---- SOURCE DATA

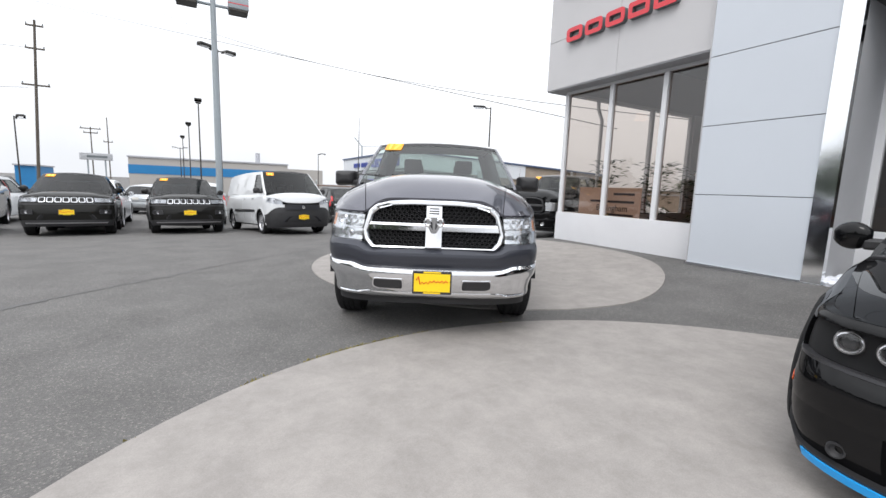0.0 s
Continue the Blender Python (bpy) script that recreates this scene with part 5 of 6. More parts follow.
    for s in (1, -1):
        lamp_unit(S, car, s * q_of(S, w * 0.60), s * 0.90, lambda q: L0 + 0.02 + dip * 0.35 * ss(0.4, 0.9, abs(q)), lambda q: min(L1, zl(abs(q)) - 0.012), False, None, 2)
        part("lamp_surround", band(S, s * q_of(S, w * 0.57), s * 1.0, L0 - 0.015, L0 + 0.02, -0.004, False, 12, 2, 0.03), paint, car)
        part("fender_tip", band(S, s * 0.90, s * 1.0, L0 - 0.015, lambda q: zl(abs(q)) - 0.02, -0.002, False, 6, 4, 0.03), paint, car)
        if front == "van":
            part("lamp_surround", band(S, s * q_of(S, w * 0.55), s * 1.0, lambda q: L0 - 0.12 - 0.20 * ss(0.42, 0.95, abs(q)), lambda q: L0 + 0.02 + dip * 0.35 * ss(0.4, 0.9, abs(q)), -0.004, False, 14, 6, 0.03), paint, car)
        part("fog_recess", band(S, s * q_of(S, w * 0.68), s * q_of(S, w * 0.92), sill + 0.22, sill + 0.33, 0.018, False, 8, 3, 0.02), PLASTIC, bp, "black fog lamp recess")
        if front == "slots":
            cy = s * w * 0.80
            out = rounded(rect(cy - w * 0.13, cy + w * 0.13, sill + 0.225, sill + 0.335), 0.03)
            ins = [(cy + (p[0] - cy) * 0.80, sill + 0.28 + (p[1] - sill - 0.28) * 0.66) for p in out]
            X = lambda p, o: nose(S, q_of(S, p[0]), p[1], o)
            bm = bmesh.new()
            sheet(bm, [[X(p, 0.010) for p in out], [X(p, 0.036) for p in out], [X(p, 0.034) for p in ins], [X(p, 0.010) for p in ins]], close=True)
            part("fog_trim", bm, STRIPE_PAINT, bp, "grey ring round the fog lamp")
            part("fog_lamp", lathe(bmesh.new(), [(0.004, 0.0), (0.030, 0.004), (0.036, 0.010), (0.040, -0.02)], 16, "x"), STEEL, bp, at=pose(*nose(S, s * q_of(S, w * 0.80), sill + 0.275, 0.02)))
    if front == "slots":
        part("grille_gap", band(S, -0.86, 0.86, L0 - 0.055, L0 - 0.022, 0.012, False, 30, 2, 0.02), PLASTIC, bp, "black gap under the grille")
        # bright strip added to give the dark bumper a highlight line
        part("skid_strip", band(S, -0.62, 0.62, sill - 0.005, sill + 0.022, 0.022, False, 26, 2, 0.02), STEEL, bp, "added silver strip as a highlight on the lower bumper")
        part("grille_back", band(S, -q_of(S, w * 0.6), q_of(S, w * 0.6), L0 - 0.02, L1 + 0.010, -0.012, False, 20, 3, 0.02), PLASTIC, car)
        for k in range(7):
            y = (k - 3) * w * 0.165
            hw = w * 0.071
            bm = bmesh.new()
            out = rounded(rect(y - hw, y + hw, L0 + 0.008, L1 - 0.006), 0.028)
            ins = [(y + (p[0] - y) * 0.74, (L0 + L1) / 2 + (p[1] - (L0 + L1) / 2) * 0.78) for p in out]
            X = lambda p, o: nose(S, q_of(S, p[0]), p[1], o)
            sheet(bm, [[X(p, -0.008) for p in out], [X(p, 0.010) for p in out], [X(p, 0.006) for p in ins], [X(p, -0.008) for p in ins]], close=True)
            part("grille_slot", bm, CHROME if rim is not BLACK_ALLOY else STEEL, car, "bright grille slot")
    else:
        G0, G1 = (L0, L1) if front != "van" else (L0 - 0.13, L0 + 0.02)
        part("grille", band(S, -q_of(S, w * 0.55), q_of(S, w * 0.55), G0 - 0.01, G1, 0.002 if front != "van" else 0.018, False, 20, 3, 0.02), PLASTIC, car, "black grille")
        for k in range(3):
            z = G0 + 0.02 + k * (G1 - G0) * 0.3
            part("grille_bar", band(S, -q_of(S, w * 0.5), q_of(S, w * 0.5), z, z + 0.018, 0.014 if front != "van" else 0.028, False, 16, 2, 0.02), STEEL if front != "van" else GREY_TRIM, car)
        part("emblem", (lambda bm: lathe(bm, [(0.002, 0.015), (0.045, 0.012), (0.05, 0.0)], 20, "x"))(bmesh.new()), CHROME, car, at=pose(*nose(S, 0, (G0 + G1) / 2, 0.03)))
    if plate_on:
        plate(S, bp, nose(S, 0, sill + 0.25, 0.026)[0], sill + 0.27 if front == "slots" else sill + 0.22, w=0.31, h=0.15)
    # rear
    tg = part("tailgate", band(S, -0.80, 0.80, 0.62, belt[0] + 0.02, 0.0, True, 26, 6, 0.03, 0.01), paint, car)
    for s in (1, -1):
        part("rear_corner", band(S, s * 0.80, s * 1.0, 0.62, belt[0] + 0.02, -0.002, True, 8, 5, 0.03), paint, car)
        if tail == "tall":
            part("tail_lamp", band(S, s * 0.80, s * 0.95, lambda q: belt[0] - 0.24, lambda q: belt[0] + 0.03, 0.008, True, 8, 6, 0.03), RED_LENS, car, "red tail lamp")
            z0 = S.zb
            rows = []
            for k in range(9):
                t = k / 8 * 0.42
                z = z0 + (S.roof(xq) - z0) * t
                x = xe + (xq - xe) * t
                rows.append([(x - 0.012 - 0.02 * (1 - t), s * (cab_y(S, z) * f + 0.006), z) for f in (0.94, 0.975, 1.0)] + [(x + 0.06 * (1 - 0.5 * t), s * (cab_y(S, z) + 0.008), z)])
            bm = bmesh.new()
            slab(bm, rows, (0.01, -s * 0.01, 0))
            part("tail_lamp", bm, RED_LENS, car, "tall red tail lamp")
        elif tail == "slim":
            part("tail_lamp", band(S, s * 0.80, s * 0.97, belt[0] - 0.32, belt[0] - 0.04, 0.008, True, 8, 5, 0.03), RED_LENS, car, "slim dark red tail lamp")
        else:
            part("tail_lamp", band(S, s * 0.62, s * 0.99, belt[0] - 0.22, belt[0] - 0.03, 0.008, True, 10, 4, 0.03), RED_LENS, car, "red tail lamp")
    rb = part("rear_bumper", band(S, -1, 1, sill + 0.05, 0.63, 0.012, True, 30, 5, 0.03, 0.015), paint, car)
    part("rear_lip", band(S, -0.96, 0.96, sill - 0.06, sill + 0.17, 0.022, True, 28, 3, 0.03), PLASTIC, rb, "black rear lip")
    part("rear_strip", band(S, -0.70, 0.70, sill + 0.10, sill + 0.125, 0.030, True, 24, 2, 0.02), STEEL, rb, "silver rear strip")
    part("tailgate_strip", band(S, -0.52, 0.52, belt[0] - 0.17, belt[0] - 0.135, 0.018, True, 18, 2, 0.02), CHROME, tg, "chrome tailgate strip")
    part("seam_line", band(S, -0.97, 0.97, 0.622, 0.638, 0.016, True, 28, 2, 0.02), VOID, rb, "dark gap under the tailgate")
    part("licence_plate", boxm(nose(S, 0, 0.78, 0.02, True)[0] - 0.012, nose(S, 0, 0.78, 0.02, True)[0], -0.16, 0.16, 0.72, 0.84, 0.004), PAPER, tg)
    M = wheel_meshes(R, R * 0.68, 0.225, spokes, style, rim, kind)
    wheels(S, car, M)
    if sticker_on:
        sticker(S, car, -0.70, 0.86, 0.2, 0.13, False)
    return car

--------

__PROBLEM TO WORK ON__.
Quote the preceding listing precisely and completely, omitting its images.

__OUTPUT OF THE EXERCISE__.
0.0 s
Continue the Blender Python (bpy) script that recreates this scene with part 5 of 6. More parts follow.
    for s in (1, -1):
        lamp_unit(S, car, s * q_of(S, w * 0.60), s * 0.90, lambda q: L0 + 0.02 + dip * 0.35 * ss(0.4, 0.9, abs(q)), lambda q: min(L1, zl(abs(q)) - 0.012), False, None, 2)
        part("lamp_surround", band(S, s * q_of(S, w * 0.57), s * 1.0, L0 - 0.015, L0 + 0.02, -0.004, False, 12, 2, 0.03), paint, car)
        part("fender_tip", band(S, s * 0.90, s * 1.0, L0 - 0.015, lambda q: zl(abs(q)) - 0.02, -0.002, False, 6, 4, 0.03), paint, car)
        if front == "van":
            part("lamp_surround", band(S, s * q_of(S, w * 0.55), s * 1.0, lambda q: L0 - 0.12 - 0.20 * ss(0.42, 0.95, abs(q)), lambda q: L0 + 0.02 + dip * 0.35 * ss(0.4, 0.9, abs(q)), -0.004, False, 14, 6, 0.03), paint, car)
        part("fog_recess", band(S, s * q_of(S, w * 0.68), s * q_of(S, w * 0.92), sill + 0.22, sill + 0.33, 0.018, False, 8, 3, 0.02), PLASTIC, bp, "black fog lamp recess")
        if front == "slots":
            cy = s * w * 0.80
            out = rounded(rect(cy - w * 0.13, cy + w * 0.13, sill + 0.225, sill + 0.335), 0.03)
            ins = [(cy + (p[0] - cy) * 0.80, sill + 0.28 + (p[1] - sill - 0.28) * 0.66) for p in out]
            X = lambda p, o: nose(S, q_of(S, p[0]), p[1], o)
            bm = bmesh.new()
            sheet(bm, [[X(p, 0.010) for p in out], [X(p, 0.036) for p in out], [X(p, 0.034) for p in ins], [X(p, 0.010) for p in ins]], close=True)
            part("fog_trim", bm, STRIPE_PAINT, bp, "grey ring round the fog lamp")
            part("fog_lamp", lathe(bmesh.new(), [(0.004, 0.0), (0.030, 0.004), (0.036, 0.010), (0.040, -0.02)], 16, "x"), STEEL, bp, at=pose(*nose(S, s * q_of(S, w * 0.80), sill + 0.275, 0.02)))
    if front == "slots":
        part("grille_gap", band(S, -0.86, 0.86, L0 - 0.055, L0 - 0.022, 0.012, False, 30, 2, 0.02), PLASTIC, bp, "black gap under the grille")
        # bright strip added to give the dark bumper a highlight line
        part("skid_strip", band(S, -0.62, 0.62, sill - 0.005, sill + 0.022, 0.022, False, 26, 2, 0.02), STEEL, bp, "added silver strip as a highlight on the lower bumper")
        part("grille_back", band(S, -q_of(S, w * 0.6), q_of(S, w * 0.6), L0 - 0.02, L1 + 0.010, -0.012, False, 20, 3, 0.02), PLASTIC, car)
        for k in range(7):
            y = (k - 3) * w * 0.165
            hw = w * 0.071
            bm = bmesh.new()
            out = rounded(rect(y - hw, y + hw, L0 + 0.008, L1 - 0.006), 0.028)
            ins = [(y + (p[0] - y) * 0.74, (L0 + L1) / 2 + (p[1] - (L0 + L1) / 2) * 0.78) for p in out]
            X = lambda p, o: nose(S, q_of(S, p[0]), p[1], o)
            sheet(bm, [[X(p, -0.008) for p in out], [X(p, 0.010) for p in out], [X(p, 0.006) for p in ins], [X(p, -0.008) for p in ins]], close=True)
            part("grille_slot", bm, CHROME if rim is not BLACK_ALLOY else STEEL, car, "bright grille slot")
    else:
        G0, G1 = (L0, L1) if front != "van" else (L0 - 0.13, L0 + 0.02)
        part("grille", band(S, -q_of(S, w * 0.55), q_of(S, w * 0.55), G0 - 0.01, G1, 0.002 if front != "van" else 0.018, False, 20, 3, 0.02), PLASTIC, car, "black grille")
        for k in range(3):
            z = G0 + 0.02 + k * (G1 - G0) * 0.3
            part("grille_bar", band(S, -q_of(S, w * 0.5), q_of(S, w * 0.5), z, z + 0.018, 0.014 if front != "van" else 0.028, False, 16, 2, 0.02), STEEL if front != "van" else GREY_TRIM, car)
        part("emblem", (lambda bm: lathe(bm, [(0.002, 0.015), (0.045, 0.012), (0.05, 0.0)], 20, "x"))(bmesh.new()), CHROME, car, at=pose(*nose(S, 0, (G0 + G1) / 2, 0.03)))
    if plate_on:
        plate(S, bp, nose(S, 0, sill + 0.25, 0.026)[0], sill + 0.27 if front == "slots" else sill + 0.22, w=0.31, h=0.15)
    # rear
    tg = part("tailgate", band(S, -0.80, 0.80, 0.62, belt[0] + 0.02, 0.0, True, 26, 6, 0.03, 0.01), paint, car)
    for s in (1, -1):
        part("rear_corner", band(S, s * 0.80, s * 1.0, 0.62, belt[0] + 0.02, -0.002, True, 8, 5, 0.03), paint, car)
        if tail == "tall":
            part("tail_lamp", band(S, s * 0.80, s * 0.95, lambda q: belt[0] - 0.24, lambda q: belt[0] + 0.03, 0.008, True, 8, 6, 0.03), RED_LENS, car, "red tail lamp")
            z0 = S.zb
            rows = []
            for k in range(9):
                t = k / 8 * 0.42
                z = z0 + (S.roof(xq) - z0) * t
                x = xe + (xq - xe) * t
                rows.append([(x - 0.012 - 0.02 * (1 - t), s * (cab_y(S, z) * f + 0.006), z) for f in (0.94, 0.975, 1.0)] + [(x + 0.06 * (1 - 0.5 * t), s * (cab_y(S, z) + 0.008), z)])
            bm = bmesh.new()
            slab(bm, rows, (0.01, -s * 0.01, 0))
            part("tail_lamp", bm, RED_LENS, car, "tall red tail lamp")
        elif tail == "slim":
            part("tail_lamp", band(S, s * 0.80, s * 0.97, belt[0] - 0.32, belt[0] - 0.04, 0.008, True, 8, 5, 0.03), RED_LENS, car, "slim dark red tail lamp")
        else:
            part("tail_lamp", band(S, s * 0.62, s * 0.99, belt[0] - 0.22, belt[0] - 0.03, 0.008, True, 10, 4, 0.03), RED_LENS, car, "red tail lamp")
    rb = part("rear_bumper", band(S, -1, 1, sill + 0.05, 0.63, 0.012, True, 30, 5, 0.03, 0.015), paint, car)
    part("rear_lip", band(S, -0.96, 0.96, sill - 0.06, sill + 0.17, 0.022, True, 28, 3, 0.03), PLASTIC, rb, "black rear lip")
    part("rear_strip", band(S, -0.70, 0.70, sill + 0.10, sill + 0.125, 0.030, True, 24, 2, 0.02), STEEL, rb, "silver rear strip")
    part("tailgate_strip", band(S, -0.52, 0.52, belt[0] - 0.17, belt[0] - 0.135, 0.018, True, 18, 2, 0.02), CHROME, tg, "chrome tailgate strip")
    part("seam_line", band(S, -0.97, 0.97, 0.622, 0.638, 0.016, True, 28, 2, 0.02), VOID, rb, "dark gap under the tailgate")
    part("licence_plate", boxm(nose(S, 0, 0.78, 0.02, True)[0] - 0.012, nose(S, 0, 0.78, 0.02, True)[0], -0.16, 0.16, 0.72, 0.84, 0.004), PAPER, tg)
    M = wheel_meshes(R, R * 0.68, 0.225, spokes, style, rim, kind)
    wheels(S, car, M)
    if sticker_on:
        sticker(S, car, -0.70, 0.86, 0.2, 0.13, False)
    return car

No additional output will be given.